Operational ROI: where retailers typically see measurable value
The ROI of retail ERP middleware is usually realized through fewer reconciliation hours, lower integration maintenance costs, faster channel onboarding, improved inventory accuracy, and reduced revenue leakage from failed or delayed transactions. Finance teams benefit from cleaner posting flows and more reliable close processes. Store operations benefit from fewer manual workarounds. Ecommerce teams benefit from more dependable order and fulfillment visibility.
There is also strategic ROI. A retailer with scalable interoperability architecture can launch new marketplaces, regional storefronts, payment methods, or loyalty services faster because the middleware layer already provides governed connectivity patterns. That agility matters in competitive retail environments where channel expansion and operating model changes happen continuously.
Executive guidance for building a connected retail enterprise
Retail leaders should treat ERP middleware as enterprise infrastructure, not project plumbing. The architecture should be funded and governed as a long-term operational capability that supports stores, ecommerce, finance, and future digital channels. That means assigning clear ownership for API governance, event standards, integration observability, and business process orchestration.
For SysGenPro, the most effective client programs are those that align integration design with business operating models.
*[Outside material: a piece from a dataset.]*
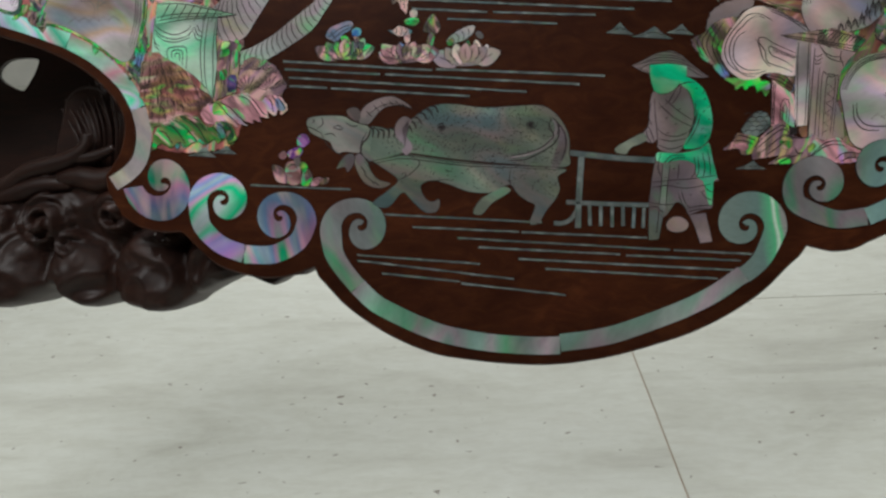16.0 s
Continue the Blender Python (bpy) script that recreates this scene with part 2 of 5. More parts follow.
BOARD = wood("rosewood_lacquered", (0.030, 0.008, 0.004), (0.050, 0.014, 0.006), (0.086, 0.027, 0.010), 0.34, 0.03, 0.14, (1.6, 3.4, 3.4))
CARVED = wood("rosewood_dark_polished", (0.012, 0.005, 0.004), (0.024, 0.009, 0.006), (0.042, 0.016, 0.010), 0.5, 0.04, 0.26)


def engraved():
    m, nodes, links, b = material("engraving_and_shadow", 0.7, 0.2)
    n = noise_node(nodes, links, coords(nodes, links, (1, 1, 1)), 300, 3)
    links.new(ramp_node(nodes, links, n, [(0.3, (0.015, 0.012, 0.012)), (0.7, (0.05, 0.04, 0.04))]), b.inputs["Base Color"])
    return m


# also colours the glue line and painted shadow round the shell pieces
INK = engraved()


def stone():
    m, nodes, links, b = material("travertine_cream", 0.32, 0.5)
    vec = coords(nodes, links, (1.0, 3.2, 1.0), 3)
    info = nodes.new("ShaderNodeObjectInfo")
    off = nodes.new("ShaderNodeVectorMath")
    off.operation = "ADD"
    links.new(vec, off.inputs[0])
    links.new(info.outputs["Random"], off.inputs[1])
    band = noise_node(nodes, links, off.outputs[0], 3.0, 6, 1.0, 0.6)
    fine = noise_node(nodes, links, off.outputs[0], 26, 5, 0.4, 0.7)
    col = ramp_node(nodes, links, band, [(0.25, (0.49, 0.49, 0.44)), (0.45, (0.59, 0.60, 0.54)), (0.6, (0.64, 0.655, 0.60)), (0.8, (0.55, 0.545, 0.48))])
    tone = ramp_node(nodes, links, fine, [(0.3, (0.88, 0.87, 0.85)), (0.6, (1, 1, 1))])
    base = mix(nodes, links, 0.9, col, tone, "MULTIPLY")
    pit = noise_node(nodes, links, coords(nodes, links, (1.0, 1.4, 1.0)), 48, 1.5, 0.3, 0.5)
    mask = ramp_node(nodes, links, pit, [(0.715, (0, 0, 0)), (0.76, (1, 1, 1))])
    shade = maths(nodes, links, "MULTIPLY", info.outputs["Random"], 0.12)
    base = mix(nodes, links, shade, base, (0.40, 0.37, 0.32))
    links.new(mix(nodes, links, mask, base, (0.22, 0.19, 0.16)), b.inputs["Base Color"])
    bump(nodes, links, b, maths(nodes, links, "SUBTRACT", fine, mask), 0.1, 0.001)
    return m


STONE = stone()


def plain(name, colour, rough=0.8, scale=8.0):
    m, nodes, links, b = material(name, rough, 0.3)
    n = noise_node(nodes, links, coords(nodes, links, (1, 1, 1)), scale, 4)
    lo = tuple(0.88 * c for c in colour)
    links.new(ramp_node(nodes, links, n, [(0.3, lo), (0.7, colour)]), b.inputs["Base Color"])
    return m


DARK_WALL = plain("unseen_dark_wall", (0.10, 0.06, 0.04), 0.6, 3.0)
PAINT = plain("wall_paint", (0.72, 0.71, 0.67))
GROUT = plain("grout", (0.38, 0.31, 0.24), 0.9, 60.0)


# ---- mesh helpers; plane shapes are in millimetres on the panel ----
def link_mesh(name, bm, mat, parent=None, label="", shade=False):
    me = bpy.data.meshes.new(name)
    bm.normal_update()
    bm.to_mesh(me)
    bm.free()
    for mm in (mat if isinstance(mat, (list, tuple)) else [mat]):
        me.materials.append(mm)
    if shade:
        me.shade_smooth()
    ob = new(name, me)
    if parent:
        ob.parent = parent
    if label:
        tagged(ob, label)
    return ob


part = link_mesh


def smooth(pts, steps=6, closed=True):
    """A Catmull-Rom curve through a few hand-set corners."""
    n, out = len(pts), []
    for i in range(n if closed else n - 1):
        g = (lambda k: pts[k % n]) if closed else (lambda k: pts[min(max(k, 0), n - 1)])
        a, b, c, d = (Vector((*g(i + k), 0)) for k in (-1, 0, 1, 2))
        for s in range(steps):
            t = s / steps
            q = 0.5 * (2 * b + (c - a) * t + (2 * a - 5 * b + 4 * c - d) * t * t + (3 * b - a - 3 * c + d) * t ** 3)
            out.append((q.x, q.y))
    if not closed:
        out.append(tuple(pts[-1]))
    return out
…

Start with the workflows that create the most friction across channels and finance. Define canonical contracts and governance early. Use middleware to isolate ERP modernization from channel innovation. Build observability into every flow. And design for resilience before peak season exposes architectural weaknesses.
Retailers that follow this approach move beyond disconnected interfaces toward connected operational intelligence. They gain a middleware foundation that supports cloud ERP modernization, SaaS platform integration, enterprise workflow coordination, and scalable growth across stores, ecommerce, and finance.